More than eight decades after it was installed, a memorial to the three 19th-century sibling novelists in London’s Westminster Abbey was amended Thursday to restore the diaereses – the two dots over the e in their surname.

The dots — which indicate that the name is pronounced “brontay” rather than “bront” — were omitted when the stone tablet commemorating Charlotte, Emily and Anne was erected in the abbey’s Poets’ Corner in October 1939, just after the outbreak of World War II.

They were restored after Brontë historian Sharon Wright, editor of the Brontë Society Gazette, raised the issue with Dean of Westminster David Hoyle. The abbey asked its stonemason to tap in the dots and its conservator to paint them.

“There’s no paper record for anyone complaining about this or mentioning this, so I just wanted to put it right, really,” Wright said. “These three Yorkshire women deserve their place here, but they also deserve to have their name spelled correctly.”

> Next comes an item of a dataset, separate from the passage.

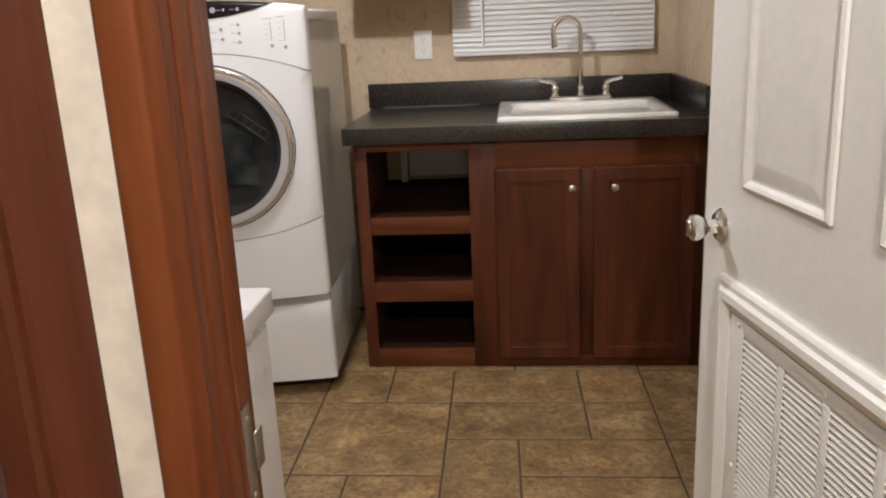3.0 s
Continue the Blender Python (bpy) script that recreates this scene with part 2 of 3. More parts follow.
def part(name, bm, mat, parent, label="", smooth=True, angle=35):
    """One mesh object under a thing or a part; the bmesh is in world metres."""
    at = BASE[parent.name]
    ob = new(name, mesh_of(name, bm, mat, at, smooth, angle))
    ob.parent = parent
    BASE[ob.name] = at
    return tagged(ob, label)


def solid(name, bm, mat, label, category, kind="", group="", at=None, smooth=True):
    """A one-mesh top-level object, its origin at its own base."""
    if at is None:
        xs, ys, zs = zip(*(v.co for v in bm.verts))
        at = ((min(xs) + max(xs)) / 2, (min(ys) + max(ys)) / 2, min(zs))
    ob = new(name, mesh_of(name, bm, mat, at, smooth))
    ob.location = at
    BASE[ob.name] = Vector(at)
    return tagged(ob, label, category, group, kind)


def box(x0, x1, y0, y1, z0, z1, bev=0.0, bm=None, seg=2):
    t = bmesh.new()
    bmesh.ops.create_cube(t, size=1.0)
    for v in t.verts:
        v.co = ((x0 + x1) / 2 + v.co.x * (x1 - x0), (y0 + y1) / 2 + v.co.y * (y1 - y0), (z0 + z1) / 2 + v.co.z * (z1 - z0))
    if bev:
        bmesh.ops.bevel(t, geom=list(t.edges), offset=bev, segments=seg, profile=0.5, affect="EDGES")
    return join(bm, t)


def join(bm, t):
    if bm is None:
        return t
    me = bpy.data.meshes.new("join")
    t.to_mesh(me)
    t.free()
    bm.from_mesh(me)
    bpy.data.meshes.remove(me)
    return bm


def skin(rings, bm=None, close=False, cap=True):
    """Loft through rings of equally many points; caps the ends."""
    bm = bm or bmesh.new()
    rows = [[bm.verts.new(p) for p in r] for r in rings]
    n = len(rows[0])
    for a, b in zip(rows, rows[1:] + (rows[:1] if close else [])):
        for i in range(n):
            bm.faces.new((a[i], a[(i + 1) % n], b[(i + 1) % n], b[i]))
    if cap and not close:
        bm.faces.new(rows[0][::-1])
        bm.faces.new(rows[-1])
    return bm


def tube(pts, r, seg=8, bm=None, close=False):
    """A round bar along a line of points."""
    pts = [Vector(p) for p in pts]
    rings, n = [], len(pts)
    up = None
    for i, p in enumerate(pts):
        a, b = (pts[i - 1], pts[(i + 1) % n]) if close else (pts[max(i - 1, 0)], pts[min(i + 1, n - 1)])
        d = (b - a).normalized()
        if up is None:
            up = d.orthogonal().normalized()
        up = (up - d * up.dot(d)).normalized()
        side = d.cross(up)
        rr = r[i] if isinstance(r, (list, tuple)) else r
        rings.append([p + rr * (math.cos(k * math.tau / seg) * up + math.sin(k * math.tau / seg) * side) for k in range(seg)])
    return skin(rings, bm, close)


def lathe(profile, at, axis, seg=48, bm=None, cap=True):
    """Turns (radius, height) pairs round an axis through a point; height runs along the axis."""
    at, axis = Vector(at), Vector(axis).normalized()
    u = axis.orthogonal().normalized()
    w = axis.cross(u)
    rings = [[at + h * axis + r * (math.cos(k * math.tau / seg) * u + math.sin(k * math.tau / seg) * w) for k in range(seg)] for r, h in profile]
    return skin(rings, bm, cap=cap)


def extrude_profile(pts, axis, lo, hi, bm=None):
    """A straight moulding: a 2D outline in the two other axes, run along one axis."""
    n = "xyz".index(axis)

    def place(p, s):
        q = list(p)
        q.insert(n, s)
        return tuple(q)
    return skin([[place(p, lo) for p in pts], [place(p, hi) for p in pts]], bm)


# ---- structure: walls, floor, ceilings ----
def wall(name, boxes, mat, label):
    bm = bmesh.new()
    for b in boxes:
        box(*b, bm=bm)
    return solid(name, bm, mat, label, "wall", "structure", at=(0, 0, 0), smooth=False)


WIN = (-0.02, 0.70, 1.22, 1.95)         # window opening: x, x, z, z
T = 0.12
wall("wall_north", [(LEFT - T, WIN[0], BACK, BACK + T, 0, CEIL), (WIN[1], RIGHT + T, BACK, BACK + T, 0, CEIL),
                    (WIN[0], WIN[1], BACK, BACK + T, 0, WIN[2]), (WIN[0], WIN[1], BACK, BACK + T, WIN[3], CEIL)],
     WALL, "beige mottled vinyl-faced wall behind the washer and sink")
wall("wall_west", [(LEFT - T, LEFT, ROOM_Y, BACK, 0, CEIL)], WALL, "beige mottled vinyl-faced wall beside the washer")
wall("wall_east", [(RIGHT, RIGHT + T, ROOM_Y, BACK, 0, CEIL)], WALL, "beige mottled vinyl-faced wall beside the sink counter")
wall("wall_south", [(LEFT - T, JAMB_L - 0.018, HALL_Y, ROOM_Y, 0, CEIL), (JAMB_R + 0.018, HALL_RIGHT, HALL_Y, ROOM_Y, 0, CEIL),
                    (JAMB_L - 0.018, JAMB_R + 0.018, HALL_Y, ROOM_Y, 2.06, CEIL)],
     WALL, "beige partition between hall and laundry with a doorway")
wall("wall_hall_east", [(HALL_RIGHT, HALL_RIGHT + T, HALL_BACK, ROOM_Y, 0, CEIL)], WALL, "beige hall wall")
wall("wall_hall_south", [(HALL_LEFT - T, HALL_RIGHT + T, HALL_BACK - T, HALL_BACK, 0, CEIL)], WALL, "beige hall wall")
wall("wall_hall_west", [(HALL_LEFT - T, HALL_LEFT - 0.012, HALL_BACK, HALL_Y, 0, CEIL)], WALL, "hall wall behind wood panelling")
solid("ceiling", box(LEFT - T, HALL_RIGHT + T, HALL_BACK - T, BACK + T, CEIL, CEIL + 0.1), CEILING, "off-white textured ceiling", "ceiling", "structure", at=(0, 0, CEIL))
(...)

It’s believed the writers’ Irish father Patrick changed the spelling of his surname from Brunty or Prunty when he went to university in England.

Raised on the wild Yorkshire moors, all three sisters died before they were 40, leaving enduring novels including Charlotte’s “Jane Eyre,” Emily’s “Wuthering Heights” and Anne’s “The Tenant of Wildfell Hall.”

Rebecca Yorke, director of the Brontë Society, welcomed the restoration.

“As the Brontës and their work are loved and respected all over the world, it’s entirely appropriate that their name is spelled correctly on their memorial,” she said.